What’s New for 2009. The 2008 Form 1040 instructions detail these new items for 2009.

    • Earned income credit (EIC). A taxpayer may be able to take the EIC if: (1) a child lived with the taxpayer and the taxpayer earned less than $40,295 ($43,415 if married filing jointly), or (2) a child did not live with the taxpayer and the taxpayer earned less than $13,440 ($16,560 if married filing jointly). The maximum AGI one can have and still get the credit also has increased. One may be able to take the credit if his AGI is less than the above amount that applies to him. The maximum investment income the taxpayer can have and still get the credit has increased to $3,100.
    • IRA deduction expanded. A taxpayer may be able to take an IRA deduction if he was covered by a retirement plan and his 2009 modified AGI is less than $65,000 ($109,000 if married filing jointly or qualifying widow(er)). If the taxpayer’s spouse was covered by a retirement plan, but the taxpayer was not, he may be able to take an IRA deduction if his 2009 modified AGI is less than $176,000.
    • Elective salary deferrals. The maximum amount the taxpayer can defer under all plans is generally limited to $16,500 ($11,500 if the taxpayer only has SIMPLE plans; $19,500 for Code Sec. 403(b) plans if the taxpayer qualifies for the 15-year rule). The catch-up contribution limit for individuals age 50 or older at the end of the year is increased to $5,500 (except for Code Sec. 401(k)(11) plans and SIMPLE plans, for which this limit remains unchanged).
    • Divorced or separated parents. A noncustodial parent claiming an exemption for a child can no longer attach certain pages from a divorce decree or separation agreement instead of Form 8332 if the decree or agreement was executed after 2008. The noncustodial parent will have to attach Form 8332 or a similar statement signed by the custodial parent and whose only purpose is to release a claim to exemption.
    • Limit on exclusion of gain on sale of main home. Generally, gain from the sale of the taxpayer’s main home is no longer excludable from income if it is allocable to periods after 2008 where neither the taxpayer nor his spouse (or former spouse) used the property as a main home. See IRS Publication 553 for more details.
    • Credit for plug-in electric drive motor vehicles. A taxpayer may be able to take a credit if he places a plug-in electric drive motor vehicle in service in 2009.
    • Qualifying child definition revised. The following changes to the definition of a qualifying child apply to years after 2008.
        • … The taxpayer’s qualifying child must be younger than the taxpayer.

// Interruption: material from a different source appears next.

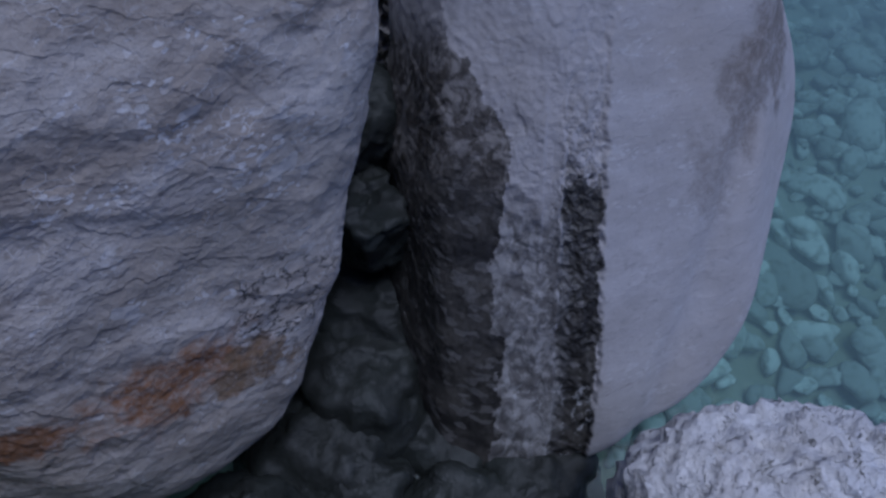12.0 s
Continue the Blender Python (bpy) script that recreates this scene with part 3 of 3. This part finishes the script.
MAIN = ((-29, -32, 1.36), (-20, 15, 0.716), (-17, 28, 1.084), (-90, -61, 1.139), (-90, 0, 1.649), (-89, 65, 1.816), (-156, -36, 0.935), (-156, 0, 0.941), (-163, 25, 1.135), (10.4, 22, 0.655), (8, -63, 1.43), (-18, 17, 0.866), (13, 43, 0.652), (180, -87, 1.12), (243, 108, 0.986), (180, -38, 0.808), (180, 0, 0.728), (165, 35, 0.759), (43, -66, 1.50), (18, 13, 1.36), (32, 33, 0.936), (95, -38, 1.06), (64, -3, 1.273), (89, 66, 1.371), (156, -36, 0.935), (140, -3, 0.745), (153, 53, 0.904))
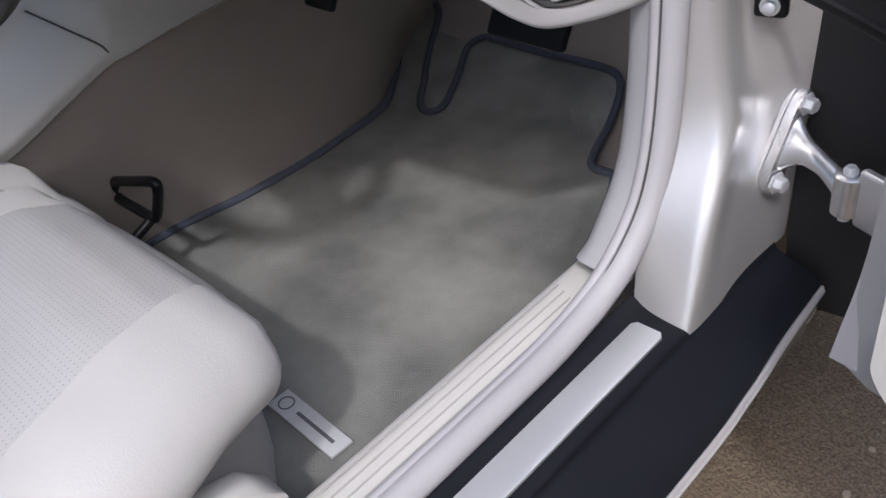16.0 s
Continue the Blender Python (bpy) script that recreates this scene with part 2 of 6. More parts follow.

        • … A child cannot be the taxpayer’s qualifying child if he or she files a joint return, unless the return was filed only as a claim for refund.
        • … If the parents of a child can claim the child as a qualifying child but no parent so claims the child, no one else can claim the child as a qualifying child unless that person’s AGI is higher than the highest AGI of any parent of the child.
        • … The taxpayer’s child is a qualifying child for purposes of the child tax credit only if he can and does claim an exemption for him or her.
    • Credit for nonbusiness energy property. A taxpayer may be able to take this credit for qualifying energy savings items for his home placed in service in 2009.
    • Personal casualty and theft loss limit. Generally, a personal casualty or theft loss must exceed $500 to be allowed for 2009. This is in addition to the 10% of AGI limit that generally applies to the net loss.
    • Alternative minimum tax (AMT) exemption amount decreased. Absent a law change, the AMT exemption amount will drop to $33,750 ($45,000 if married filing jointly or a qualifying widow(er); $22,500 if married filing separately).
    • Allowance of certain personal credits against the AMT. Absent a law change, the following personal credits will no longer offset the AMT: credit for child and dependent care expenses; credit for the elderly or the disabled; education credits; mortgage interest credit; residential energy credits; and District of Columbia first-time homebuyer credit.